Corriere del Veneto (Vicenza e Bassano)
La città raccolta per dare l’ultimo saluto
C’era quella culturale, sì, della Marsilio, del mondo dell’editoria, della stampa. Ma c’era soprattutto una Venezia numerosa.
Sono come una tribù. Riempiono le prime file della Basilica. Sono tanti, sono simili, i De Michelis. Lo stesso naso, il taglio del volto. Colpiscono gli occhi; da giovani, sono pieni di desiderio, e poi diventano sempre più acuti con l’età. Intorno, altre tribù, altre famiglie. C’era quella culturale, sì, della Marsilio, del mondo dell’editoria, della stampa. Ma c’era soprattutto una Venezia numerosa, fatta di amici, lontani compagni di classe, qualche studente, quello che non è mai riuscito a pubblicare un libro, completi neri e magliette dozzinali, destra e sinistra, ipocrisie, affetti profondi. È come se tutta Venezia si fosse data appuntamento, per celebrare uno dei suoi; non solo l’intellettuale, ma anche quello che non era un campione a giocare a calcio (come si narra). La luce veniva da dietro l’altare, fresca. Così la bara, semplice. C’era qualcosa di nordico, qualcosa di efficace, nel rito valdese, nella pulizia delle parole. Già, le parole. Quante parole.

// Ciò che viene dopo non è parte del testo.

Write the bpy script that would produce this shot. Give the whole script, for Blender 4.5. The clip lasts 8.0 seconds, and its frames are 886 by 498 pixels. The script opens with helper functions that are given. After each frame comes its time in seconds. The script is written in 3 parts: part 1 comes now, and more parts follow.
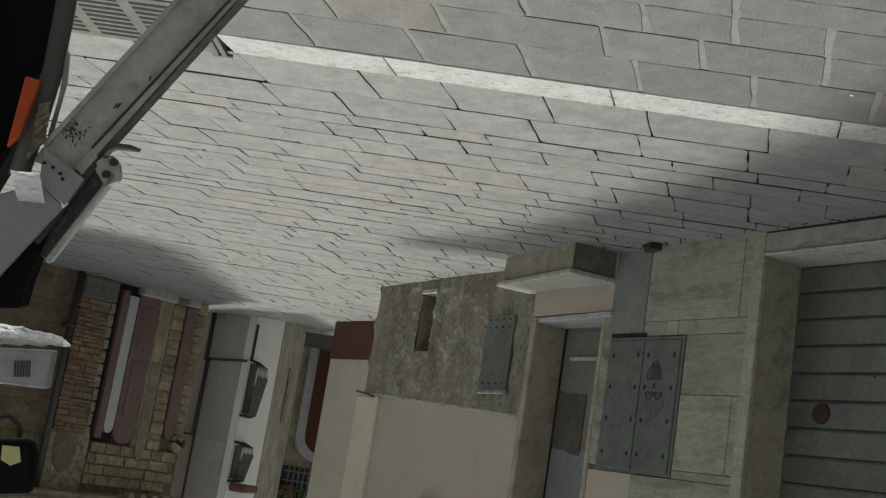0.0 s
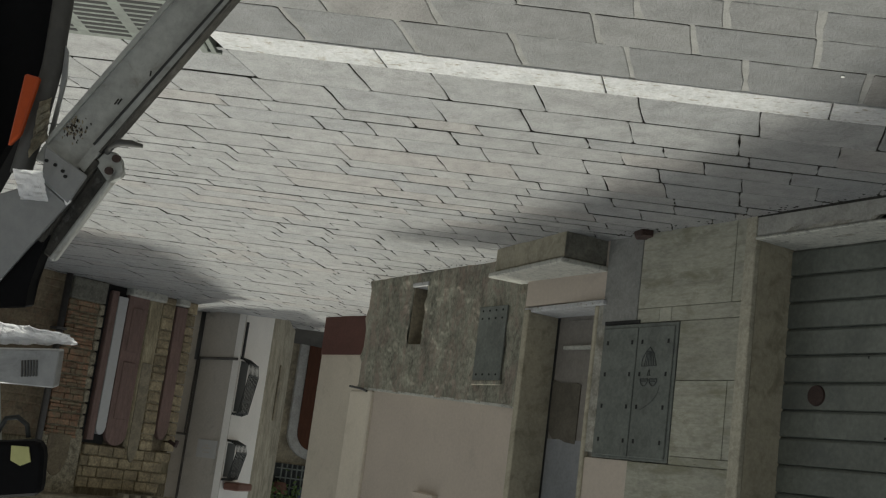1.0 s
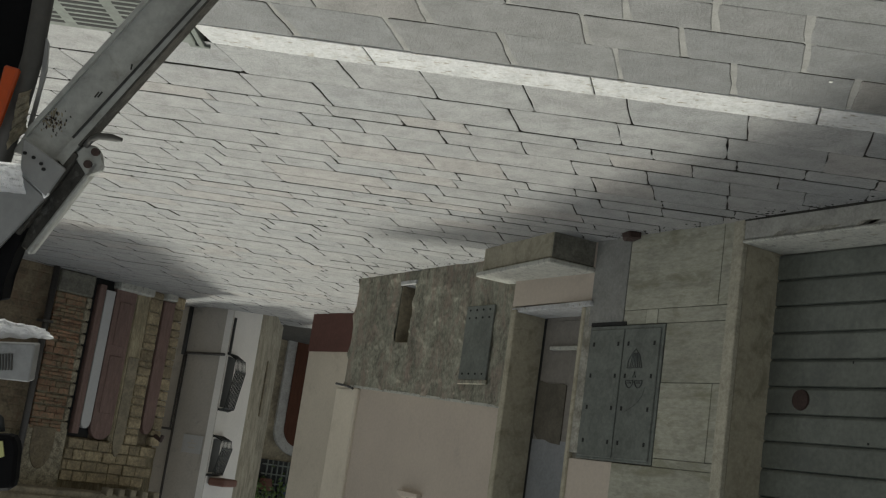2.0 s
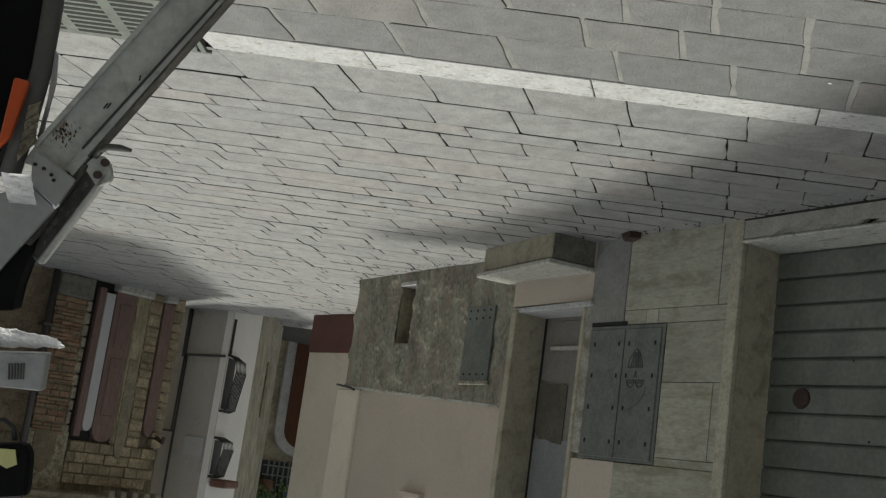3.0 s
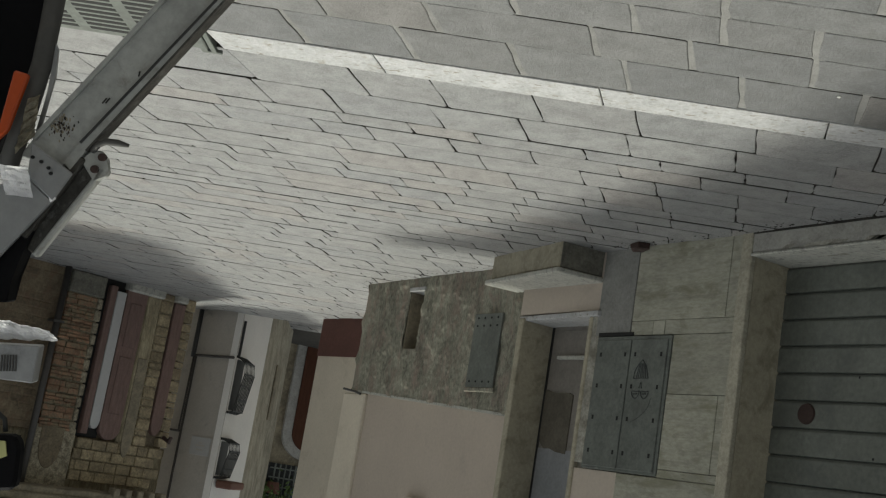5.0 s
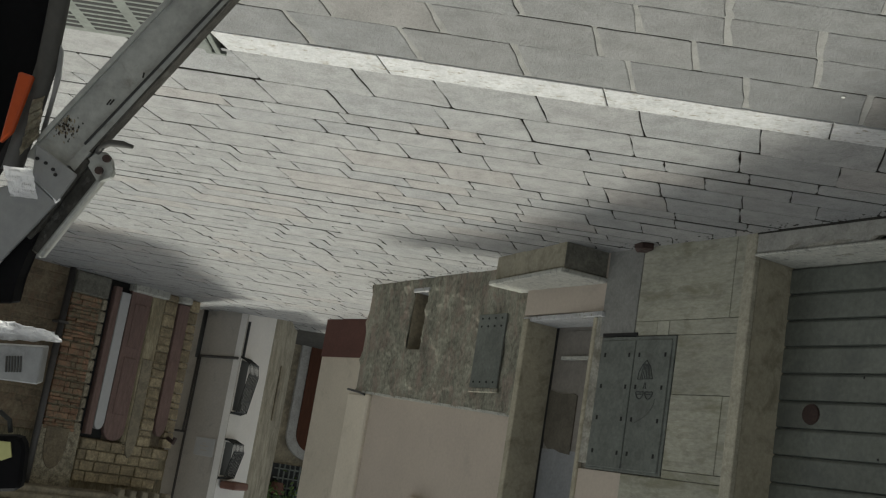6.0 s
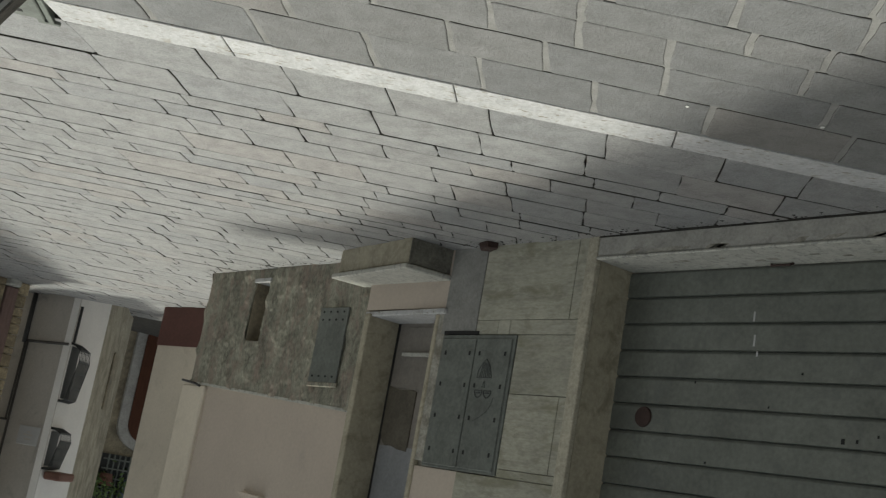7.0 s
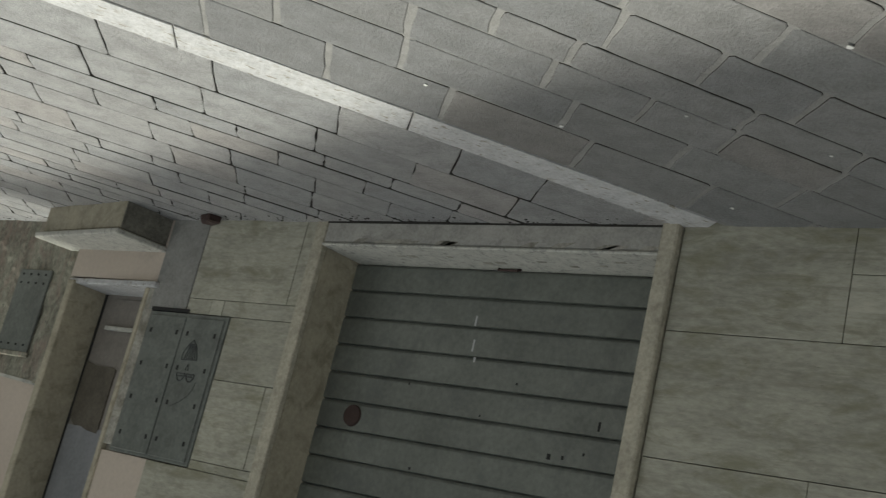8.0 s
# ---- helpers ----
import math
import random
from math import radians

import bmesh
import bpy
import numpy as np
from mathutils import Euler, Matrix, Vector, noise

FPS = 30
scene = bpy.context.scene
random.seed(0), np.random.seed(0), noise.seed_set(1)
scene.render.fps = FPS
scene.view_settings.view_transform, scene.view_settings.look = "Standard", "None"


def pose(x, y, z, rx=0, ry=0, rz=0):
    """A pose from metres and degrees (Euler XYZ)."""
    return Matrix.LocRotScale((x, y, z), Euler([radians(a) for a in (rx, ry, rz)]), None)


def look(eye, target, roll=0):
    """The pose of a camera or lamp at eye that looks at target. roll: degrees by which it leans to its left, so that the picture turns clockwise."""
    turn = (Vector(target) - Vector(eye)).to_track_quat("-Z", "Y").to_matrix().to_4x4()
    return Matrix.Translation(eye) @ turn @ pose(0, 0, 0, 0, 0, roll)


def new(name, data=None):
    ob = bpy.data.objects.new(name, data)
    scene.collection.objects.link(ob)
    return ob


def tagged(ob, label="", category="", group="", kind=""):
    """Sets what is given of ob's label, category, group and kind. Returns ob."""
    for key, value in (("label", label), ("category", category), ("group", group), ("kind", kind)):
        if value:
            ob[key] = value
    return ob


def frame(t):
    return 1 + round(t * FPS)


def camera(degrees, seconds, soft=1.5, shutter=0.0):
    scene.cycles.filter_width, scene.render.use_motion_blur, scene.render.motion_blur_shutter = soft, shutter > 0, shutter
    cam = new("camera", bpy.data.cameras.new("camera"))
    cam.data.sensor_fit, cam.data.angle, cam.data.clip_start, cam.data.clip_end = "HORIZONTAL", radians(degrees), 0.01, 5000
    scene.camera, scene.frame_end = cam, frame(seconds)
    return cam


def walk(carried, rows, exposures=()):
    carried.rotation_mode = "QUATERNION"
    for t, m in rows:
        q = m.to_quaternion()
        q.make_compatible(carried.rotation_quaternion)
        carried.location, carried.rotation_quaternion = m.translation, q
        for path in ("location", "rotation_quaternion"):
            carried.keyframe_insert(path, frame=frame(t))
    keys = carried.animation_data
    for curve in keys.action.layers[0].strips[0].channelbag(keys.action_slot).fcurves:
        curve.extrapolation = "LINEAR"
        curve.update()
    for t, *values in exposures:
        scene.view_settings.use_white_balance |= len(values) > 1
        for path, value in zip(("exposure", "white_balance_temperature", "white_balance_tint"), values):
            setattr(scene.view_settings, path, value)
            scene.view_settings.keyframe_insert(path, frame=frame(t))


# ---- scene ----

Etica, senso del dovere, fedeltà, speranza, idee, visione, ironia, contraddizioni, scontri. Parole cristiane, come la risurrezione. Parole novecentesche, come l’impegno. Parole immortali, come lo sono i maestri, la famiglia, l’amore coniugale. È stata una cerimonia più coinvolgente che commuovente. Più esigente che accondiscendente. L’ultimo atto di De Michelis, in fondo, è stato come lui, scabro e profondo. È stato radunare Venezia, questa città zoppa, invecchiata. Eppure, a entrare in quella chiesa, a sentire chi ha parlato, a vedere i volti, i capelli, la serenità, la consapevolezza, era da pensare che esiste ancora, Venezia, che esiste sempre, il futuro. Cesare De Michelis, in fondo, ci lascia il senso di Venezia, quello che non ha tempo; l’impresa e la cultura, i libri e le parole, la provocazione e l’efficacia, l’ironia e la furbizia, Goldoni e Marco Polo, l’essere eccentrici e, insieme, centrali. La necessità di visioni complesse, totali, coraggiose. Nuove. Di avere intuizioni, di cercare le persone giuste per migliorarsi. Vale per tutte le città, non solo per Venezia. Vale, in fondo, per qualunque vita, per qualunque scelta.